The contradiction which looms large in Christianity is that many who claim to preach the “Good News” are themselves bad news. Whatever their message they are unable to represent God because what they are is different to what He is.
There can be no true Gospel unless the message of that Gospel is first embodied in human flesh. It must be incarnate just as it was with Jesus, who was literally “the Word in the flesh.” His gospel was valid because He was valid. His life was His message. Men could argue with His words but His life represented God so powerfully, His detractors were put to shame.
Christianity places great store on the content of the message, whereas God is concerned with the content of the messenger. From Christianity’s view point, so long as the message is “scriptural,” the doctrine “sound” and the theology “solid,” little else is ever questioned. Not so in God’s kingdom where men are validated – or invalidated – not by what they proclaim but by what they are. Unless those who claim to be God’s people are what He is, unless as a body they embody Him, they cannot represent Him – regardless of their message, doctrine or theology. And if God is not represented, there is no good news – no gospel.
The apostle Paul knew this well. He wholeheartedly embraced his calling and allowed it to change his life. Not only did he preach his message – he embodied it. As a result, his reputation reached far and wide – and downwards as well as-upwards.
One day the seven sons of a Jewish priest called Sceva decided to emulate Paul. Having seen him casting out evil spirits in the name of Jesus, they decided to do likewise using the same formula. After all, it worked for Paul, surely it would work for them. But they overlooked one vital difference: Paul was a true representative of God, they were not.

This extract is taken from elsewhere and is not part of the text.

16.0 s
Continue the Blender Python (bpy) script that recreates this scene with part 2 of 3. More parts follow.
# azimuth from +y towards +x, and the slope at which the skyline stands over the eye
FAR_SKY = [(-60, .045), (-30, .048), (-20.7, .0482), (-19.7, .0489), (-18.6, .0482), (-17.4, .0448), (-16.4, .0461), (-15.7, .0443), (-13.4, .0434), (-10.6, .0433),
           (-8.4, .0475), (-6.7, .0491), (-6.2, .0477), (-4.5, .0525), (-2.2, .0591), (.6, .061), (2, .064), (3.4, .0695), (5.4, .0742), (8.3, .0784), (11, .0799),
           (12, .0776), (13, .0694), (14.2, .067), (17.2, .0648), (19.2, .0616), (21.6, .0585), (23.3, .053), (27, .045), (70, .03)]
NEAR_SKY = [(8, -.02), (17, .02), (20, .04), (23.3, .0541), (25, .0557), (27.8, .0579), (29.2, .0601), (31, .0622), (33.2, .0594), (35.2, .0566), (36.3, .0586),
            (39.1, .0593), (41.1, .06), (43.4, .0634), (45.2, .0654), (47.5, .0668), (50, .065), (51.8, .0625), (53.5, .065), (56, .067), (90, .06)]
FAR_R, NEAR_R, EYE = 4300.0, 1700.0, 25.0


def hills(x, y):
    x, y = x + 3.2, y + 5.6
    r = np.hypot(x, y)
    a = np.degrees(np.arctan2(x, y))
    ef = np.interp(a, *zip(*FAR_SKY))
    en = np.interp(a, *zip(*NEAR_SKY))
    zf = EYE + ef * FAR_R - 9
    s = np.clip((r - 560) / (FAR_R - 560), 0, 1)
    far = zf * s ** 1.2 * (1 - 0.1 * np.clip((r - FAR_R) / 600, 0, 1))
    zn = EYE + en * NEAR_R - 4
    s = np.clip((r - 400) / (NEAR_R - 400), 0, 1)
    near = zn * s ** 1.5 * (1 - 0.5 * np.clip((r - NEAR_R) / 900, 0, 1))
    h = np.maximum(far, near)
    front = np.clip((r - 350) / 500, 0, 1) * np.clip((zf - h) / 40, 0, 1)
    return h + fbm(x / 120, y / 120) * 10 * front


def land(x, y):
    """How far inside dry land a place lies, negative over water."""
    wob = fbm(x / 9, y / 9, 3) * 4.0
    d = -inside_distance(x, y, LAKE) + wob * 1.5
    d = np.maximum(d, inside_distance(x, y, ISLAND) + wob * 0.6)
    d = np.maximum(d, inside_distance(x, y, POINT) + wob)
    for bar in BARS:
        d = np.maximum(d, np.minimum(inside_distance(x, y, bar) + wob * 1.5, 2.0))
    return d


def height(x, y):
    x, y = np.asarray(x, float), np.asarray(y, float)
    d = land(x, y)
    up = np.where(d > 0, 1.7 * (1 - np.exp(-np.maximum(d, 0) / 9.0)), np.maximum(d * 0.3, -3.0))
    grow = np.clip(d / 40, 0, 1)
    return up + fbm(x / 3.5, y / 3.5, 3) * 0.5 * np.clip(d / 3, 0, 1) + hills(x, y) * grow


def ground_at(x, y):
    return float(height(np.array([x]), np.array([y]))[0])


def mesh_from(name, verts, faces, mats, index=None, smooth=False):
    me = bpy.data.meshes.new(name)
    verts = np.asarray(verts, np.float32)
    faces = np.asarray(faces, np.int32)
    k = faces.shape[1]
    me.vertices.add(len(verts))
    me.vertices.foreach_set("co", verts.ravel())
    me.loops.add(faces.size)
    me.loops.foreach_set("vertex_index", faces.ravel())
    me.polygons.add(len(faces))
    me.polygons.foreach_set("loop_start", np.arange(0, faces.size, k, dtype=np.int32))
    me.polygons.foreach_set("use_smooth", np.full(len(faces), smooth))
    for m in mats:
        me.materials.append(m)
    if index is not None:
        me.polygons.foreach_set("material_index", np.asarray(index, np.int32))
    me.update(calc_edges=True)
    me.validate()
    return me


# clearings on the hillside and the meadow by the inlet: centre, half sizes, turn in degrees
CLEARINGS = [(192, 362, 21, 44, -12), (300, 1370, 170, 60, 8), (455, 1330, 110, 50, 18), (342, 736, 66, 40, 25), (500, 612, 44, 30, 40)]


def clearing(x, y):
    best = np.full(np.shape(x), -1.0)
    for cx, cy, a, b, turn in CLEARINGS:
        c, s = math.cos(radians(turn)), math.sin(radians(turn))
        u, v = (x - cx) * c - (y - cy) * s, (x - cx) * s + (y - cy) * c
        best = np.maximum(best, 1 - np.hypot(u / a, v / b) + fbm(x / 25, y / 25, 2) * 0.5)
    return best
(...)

Confronting a demon-possessed man, the sons of Sceva issued their command: “In the name of Jesus whom Paul preaches we command you to come out!” The evil spirit was not impressed. “Jesus I know,” he acknowledged, “and Paul I know about, but who are you?” Then the man who had the evil spirit jumped on the unfortunate seven and gave them such a beating they ran out of the house naked and bleeding!
God’s authority is not automatically applied to a situation just because the name of Jesus is invoked, the Gospel of Jesus proclaimed or some verses of scripture recited. Far from it, for in God’s kingdom authority is always vested in relationship. Only those who are first called by God and who then live up to the terms of that calling can ever represent him. All others are no more God’s representatives than were the sons of Sceva – no matter how scriptural their message or correct their doctrine.
Am I being uncharitable in likening sincere, devoted Christians to Sceva’s sons? The contrast is not as great as you may think. There is, after all, nothing to indicate those men were anything but devoted and sincere. They were the sons of a priest trying to help a demon-possessed man. There is no suggestion they were wrongly motivated or evil. Just misguided.
“But,” you may protest, “they weren’t Christians and that makes all the difference!” Does it? Here we have one of Christianity’s greatest misconceptions: that being a Christian is what really matters. Being born again, having a testimony, possessing the right spiritual credentials.
Such was the mentality of the proud Jews who opposed Jesus. They were Abraham’s descendants – the very ones called by God to be His special people – and how they traded on that, seeing it as something which gave them favour with God. Yet when those proud, pious Jews were confronted by Jesus’ forerunner John the Baptist, he swept aside their smugness with these cutting words: “And do not think you can say to yourselves, We have Abraham as our father’ I tell you that out of these stones God can raise up children for Abraham!”
In proudly boasting of their descent from Abraham and of their “special” status with God, those vain Jews had placed themselves in a far worse position than the Gentiles who never claimed to be God’s people in the first place. Like so many of today’s Christians, those “children of Abraham” self-centeredly saw God’s blessings and promises as a means of achieving not His ends but their own.
God’s calling is freely given but its implications are extremely costly, and few are prepared to pay the price. Which is why “many are called but few are chosen.” To be called by God and then fail to live up to that calling is to do far worse than Sceva’s sons. They had neither the means nor the knowledge with which to represent God. We have. If we neglect to represent Him, while at the same time claiming to be His people, our guilt is truly great.
Yet that is the state of much of today’s Christianity. While claiming to represent God it is flagrantly misrepresenting Him. Many who claim to be called by Him are unwilling to live on His terms. While loudly proclaiming the name of Jesus, it is they, not He, who are in control. To their eternal shame, they have turned God’s Church into a system which offers gifts without demanding Godliness.
So we have Man’s Church masquerading as God’s Ekklesia, and the difference is fundamental. Instead of substance it offers structure. Instead of truth, dogma. Instead of love, sentiment. Instead of faith, knowledge. Instead of self-giving there is self-interest. Instead of rest there is striving and guilt-ridden, self-justifying activity. And all of it in the name of Jesus. But is God represented? About as much as He was by the religious system of Jesus’ day.
While ever there is a religion called Christianity usurping the place of the Church of Jesus Christ, while ever God’s love and grace are used and abused by self-centered humanity, how can God be represented? Yet not only can He be represented – He must be represented. And He will be, but not by the Christian system. And certainly not by self-centered, self-seeking “Christians.”
God will be represented by those who choose to be His people, on His terms. He has called us to walk the way of Jesus and just as Jesus had to choose, so those who claim to follow him must choose. It is a choice I made long ago, and it is the choice I continue to make today. It is also the choice of those who walk with me in that body called Outreach International, for we know there is no other way for us than the way of Jesus.
You too must choose whether or not you will walk the way of Jesus. For God’s kingdom can only be established by God’s people, when they embrace their calling, embody their message and represent their God.